D'après le dossier Furcy, Furcy a une mère indienne, Madeleine, née en 1759, probablement d'origine indo-portugaise. Madeleine est conduite enfant en France par une femme, Mlle Dispense, qui la confie avant d'entrer en religion à une certaine Madame Routier en partance en 1771 pour l'Île Bourbon. Madame Routier omet de renvoyer la jeune Madeleine, à Chandernagor, en Inde, comme elle s'y était engagée, et la garde à son service, sans doute comme nourrice des nombreux enfants Routier. La famille Routier fait partie de ces familles possessionnées aux Mascareignes et présentes également aux Seychelles et en Inde (branche Routier de Grandval). Madeleine a trois enfants, tous nés à La Réunion et dont les pères ne sont pas connus : Cyril (mort jeune tué au combat contre les Anglais aux côtés de l'un des fils Routier), Constance et Furcy, né en 1786. Après la mort de sa mère et celle de Madame Routier, Furcy est confié au gendre de cette dernière, Joseph Lory, négociant et propriétaire d'esclaves à l'île Bourbon et à l'île Maurice, qui le garde comme esclave. Furcy devient l'intendant de la maison de Joseph Lory. En 1817, le jeune homme découvre que sa mère avait été affranchie avant son décès et décide de recourir à la justice pour faire valoir sa liberté, une liberté dont jouit sa sœur Constance depuis son propre affranchissement. Il est débouté en première instance, en appel et se pourvoit finalement en cassation.

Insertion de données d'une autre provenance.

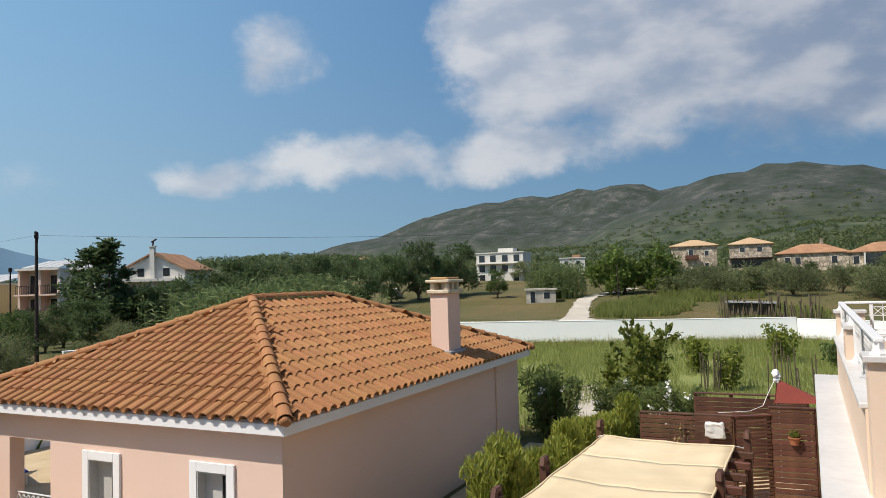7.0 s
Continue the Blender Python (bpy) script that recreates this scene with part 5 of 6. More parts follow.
low_wall((14.5, -10.5), (7.24, -11.6), 1.12, 0.22, M_WHITE, "smooth white boundary wall before the olive grove")
low_wall((7.2, -11.6), (-4.0, -13.35), 1.12, 0.22, M_WHITE, "smooth white boundary wall before the olive grove")
low_wall((48.8, 26.6), (57.3, 1.0), 1.4, 0.3, M_LIMEWASH, "long white wall round the meadow", rise=0.2)
low_wall((57.35, 0.85), (50.0, -11.0), 1.4, 0.3, M_LIMEWASH, "long white wall round the meadow")
low_wall((25.0, 36.5), (48.7, 26.7), 1.6, 0.3, M_LIMEWASH, "long white wall round the meadow")
low_wall((9.0, 21.6), (21.5, 21.9), 0.95, 0.2, M_WHITE, "low white wall behind the patio")
for a, b in (((33.3, -53.1), (30.1, -54.7)), ((32.0, -62.2), (34.0, -66.5)), ((38.0, -80.0), (40, -88)), ((44, -52), (34, -53))):
    low_wall(a, b, 0.5, 0.3, M_STONE, "weathered low stone field wall", "field_wall")

# trellis with a climber
tr = thing("garden_trellis", "black lattice trellis with a leafy climber", "trellis", run((4.89, -9.47), (5.0, -8.0))[0])
LONG, LOW, HIGH = 1.47, 0.35, 1.96
n = 12
for k in range(-n - 2, n):
    for s in (1, -1):
        # a lath at 45 degrees, cut off by the frame
        x0 = LONG * (k + 0.5) / n
        t0, t1 = max(0.0, -x0), min(HIGH - LOW, LONG - x0)
        if t1 - t0 > 0.06:
            a, b = x0 + t0, x0 + t1
            if s < 0:
                a, b = LONG - a, LONG - b
            bm = bmesh.new()
            bm_bar(bm, (a, s * 0.007, LOW + t0), (b, s * 0.007, LOW + t1), 0.02, 0.012)
            part("lath", bm, M_BLACK, tr)
for lo, hi in (((-0.03, -0.025, 0), (0.03, 0.025, 2.02)), ((LONG - 0.03, -0.025, 0), (LONG + 0.03, 0.025, 2.02)), ((0.03, -0.025, 1.96), (LONG - 0.03, 0.025, 2.01)), ((0.03, -0.025, 0.3), (LONG - 0.03, 0.025, 0.35))):
    box_part("frame", lo, hi, M_BLACK, tr)
bush("climber", "leafy climber on the black trellis", "climber", 4.97, -8.3, 1.75, 0.42, 2600, (0.075, 0.045), M_CITRUS, 71)

undergrowth = random.Random(91)
for k in range(46):
    x, y = undergrowth.uniform(1.5, 14.5), undergrowth.uniform(-22, -13.4)
    if math.hypot(x - 8.0, y + 17.6) > 1.9:
        plant("shrub", x, y, undergrowth.uniform(0.4, 0.8), z=0.0)

# iron bench below the lamp
bench = thing("iron_bench", "black scrolled iron bench back by the wall", "bench", run((3.75, -10.4), (2.55, -10.75))[0])
bm = bmesh.new()
bm_bar(bm, (0, 0, 0.0), (0, 0, 0.98), 0.035)
bm_bar(bm, (1.25, 0, 0.0), (1.25, 0, 0.98), 0.035)
part("leg", bm, M_BLACK, bench)
bm = bmesh.new()
limb(bm, [(1.25 * k / 10, 0, 0.98 + 0.10 * math.sin(math.pi * k / 10)) for k in range(11)], 0.022, 0.022, 6)
part("top_rail", bm, M_BLACK, bench)
for k in range(10):
    bm = bmesh.new()
    limb(bm, [(0.06 + 1.2 * k / 10 + 0.05 * math.cos(j * 0.9), 0, 0.76 + 0.06 * math.sin(j * 0.9) + 0.016 * j) for j in range(9)], 0.012, 0.008, 5)
    part("scroll", bm, M_BLACK, bench)
bm = bmesh.new()
bm_box(bm, (0, -0.02, 0.42), (1.25, 0.42, 0.46), 0.01)
part("seat", bm, M_BLACK, bench)

# ---- pergolas ----
perg = thing("pergola", "brown timber pergola under a cream canvas", "pergola", Matrix.Translation((0, 0, 0)))
for x, y in ((11.72, 3.2), (9.1, 3.25), (7.6, 3.3), (9.2, 1.08), (11.6, 0.95), (7.6, 1.1)):
    bm = bmesh.new()
    bm_box(bm, (x - 0.08, y - 0.05, 0), (x + 0.08, y + 0.05, 2.40), 0.01)
    limb(bm, [(x - 0.08, y, 2.38), (x - 0.05, y, 2.46), (x + 0.05, y, 2.46), (x + 0.08, y, 2.38)], 0.05, 0.05, 6)
    part("post", bm, M_WOOD, perg)
for y in (1.18, 3.12):
    box_part("beam", (7.4, y - 0.03, 2.05), (11.7, y + 0.03, 2.2), M_WOOD, perg, 0.008)
for k in range(7):
    x = 7.7 + k * 0.62
    box_part("rafter", (x - 0.035, 0.86, 2.12), (x + 0.035, 3.10, 2.22), M_WOOD, perg, 0.01)


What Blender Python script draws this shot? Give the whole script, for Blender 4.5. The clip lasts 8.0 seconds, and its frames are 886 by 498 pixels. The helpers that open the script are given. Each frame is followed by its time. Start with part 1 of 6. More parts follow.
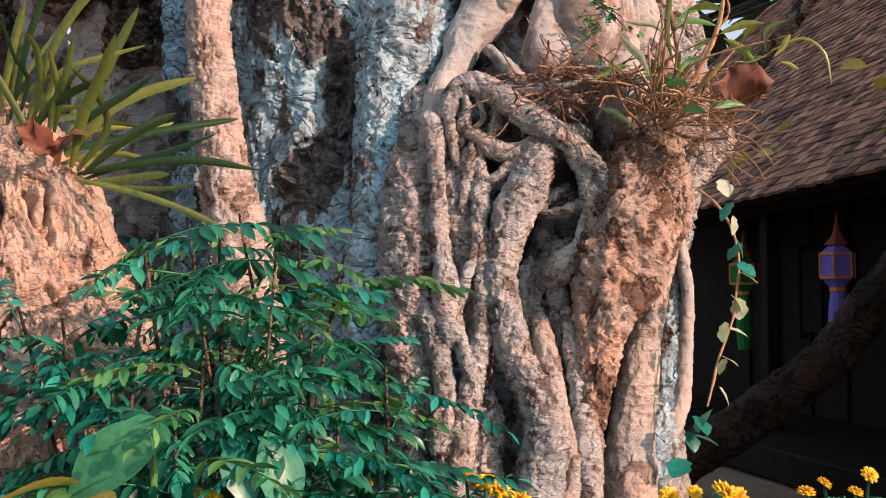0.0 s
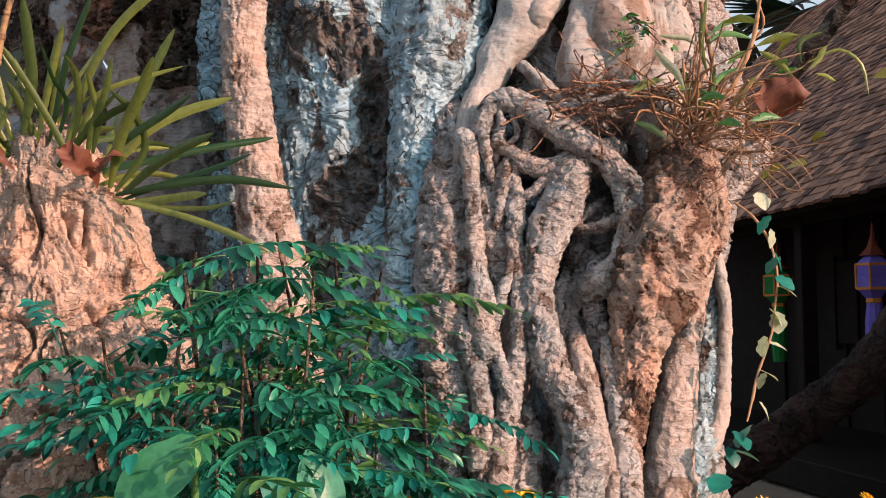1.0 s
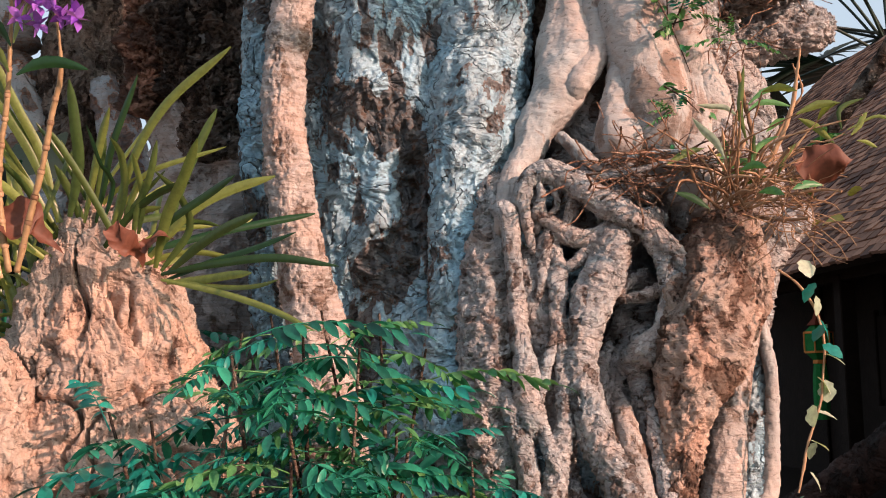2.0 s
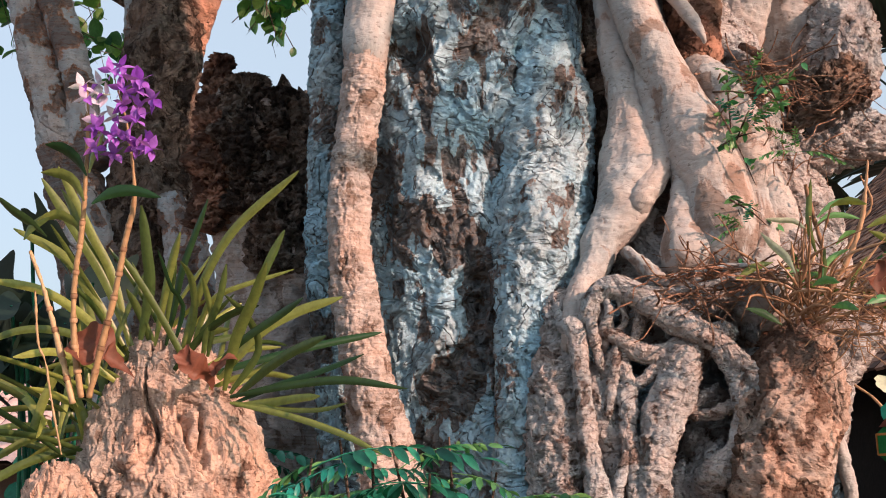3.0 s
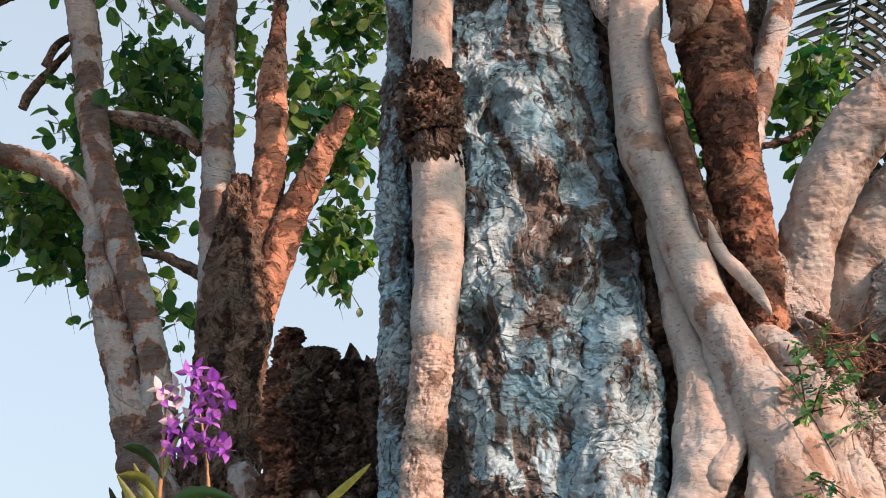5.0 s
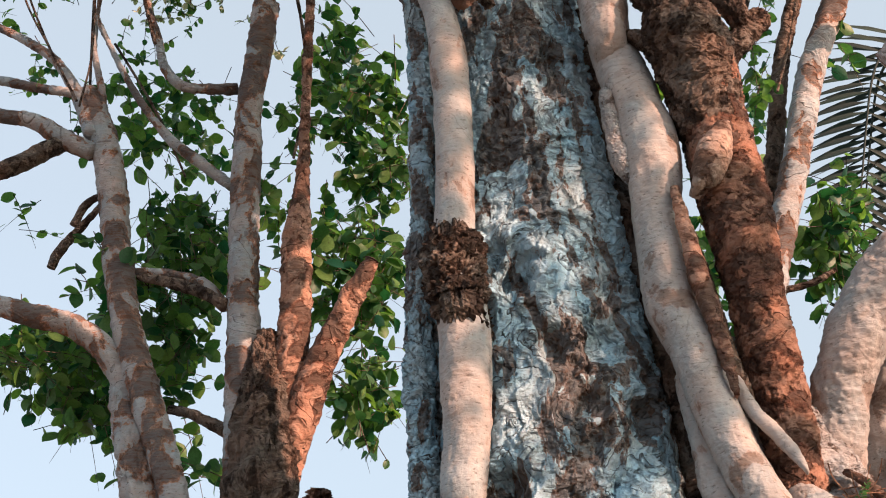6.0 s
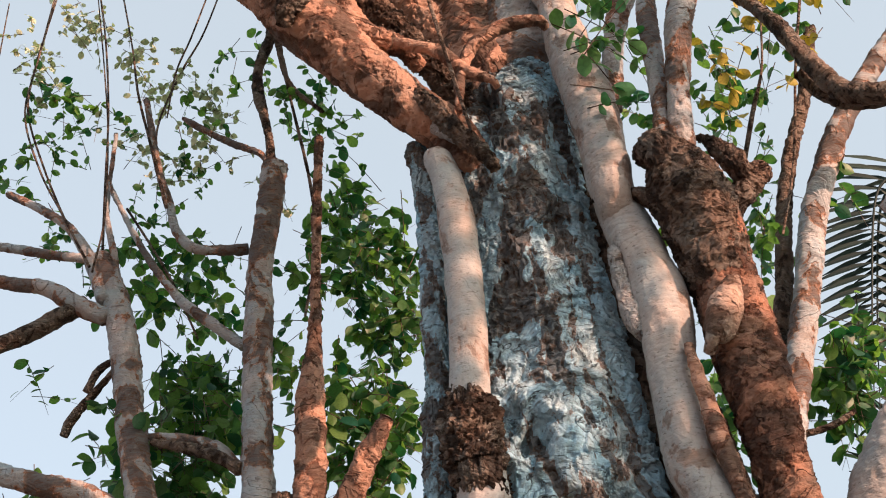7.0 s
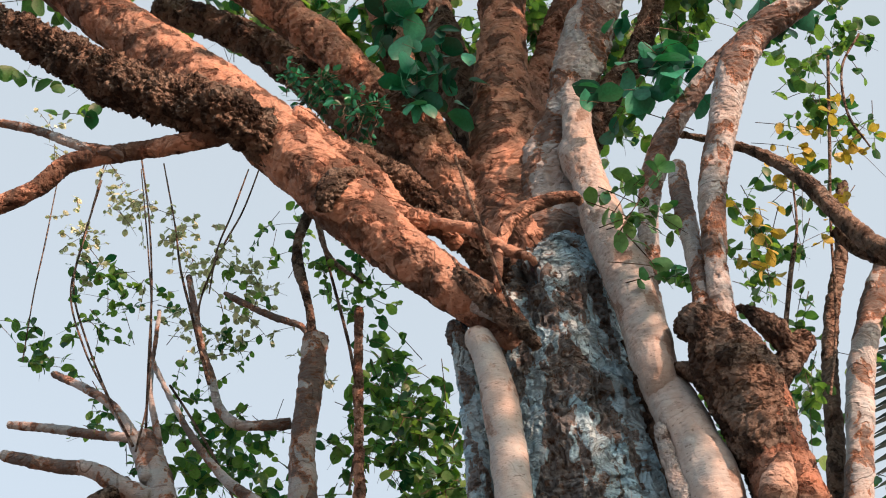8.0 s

En 1817, lorsqu'il entame sa démarche en justice, il trouve un certain soutien en la personne du procureur général Louis-Gilbert Boucher (1782-1841). En raison de ses sympathies républicaines et antiesclavagistes, celui-ci s'attire l'hostilité de Joseph Richemont Desbassyns, le commissaire ordonnateur général de l'Île Bourbon.
L'affaire fait grand bruit à Saint-Denis, les propriétaires d'esclaves redoutant une brèche juridique qui permettrait la libération de près de 15 000 individus. Aussi, sous la pression des colons, Gilbert-Boucher doit quitter l'île. Son jeune substitut Jacques Sully Brunet est également écarté du dossier. Depuis Maurice où il a été exilé par Joseph Lory, Furcy entretient jusqu'aux années 1840 une correspondance suivie avec la famille Brunet à l'île Bourbon et Louis Gilbert-Boucher1 lui-même en métropole.
Le 23 décembre 1843, la justice française déclare enfin que « Furcy est né en liberté.». À cette date, Furcy a déjà été déclaré libre par les autorités anglaises de l'île Maurice, Joseph Lory ayant omis de le déclarer à son arrivée à Port-Louis. Furcy assiste à Paris au procès en cassation, dont les débats sont largement couverts par la presse parisienne, en raison du caractère peu commun de l'affaire.
L'affaire Furcy n'est pas une affaire isolée. Louis Gilbert-Boucher a effectué des recherches très approfondies de jurisprudence dans les archives de la Cour royale de Bourbon. Il cite dans l'un de ses rapports au ministre de la Marine et des Colonies une autre affaire un peu antérieure, l'affaire de l'indienne Tola, jugée devant la cour royale de Bourbon, où le même point de droit a déjà été soulevé. Dans un contexte où la traite négrière commence à être interdite dans les colonies anglaises (dont l'île Maurice toute proche, où la famille Lory a des terres), et où les nations signataires du traité de Vienne se sont engagées à abolir l'esclavage, les indiens se prétendent issus d'une nation de libres et refusent le statut d'esclave (Louis Gilbert-Boucher a connaissance d'un autre cas à la Martinique). Gilbert-Boucher s'élève également contre l'usage des lois que font les magistrats au profit des propriétaires d'esclaves et des contournements de son autorité de procureur général, dans un contexte de réforme des juridictions qui peine à s'imposer à l'île Bourbon.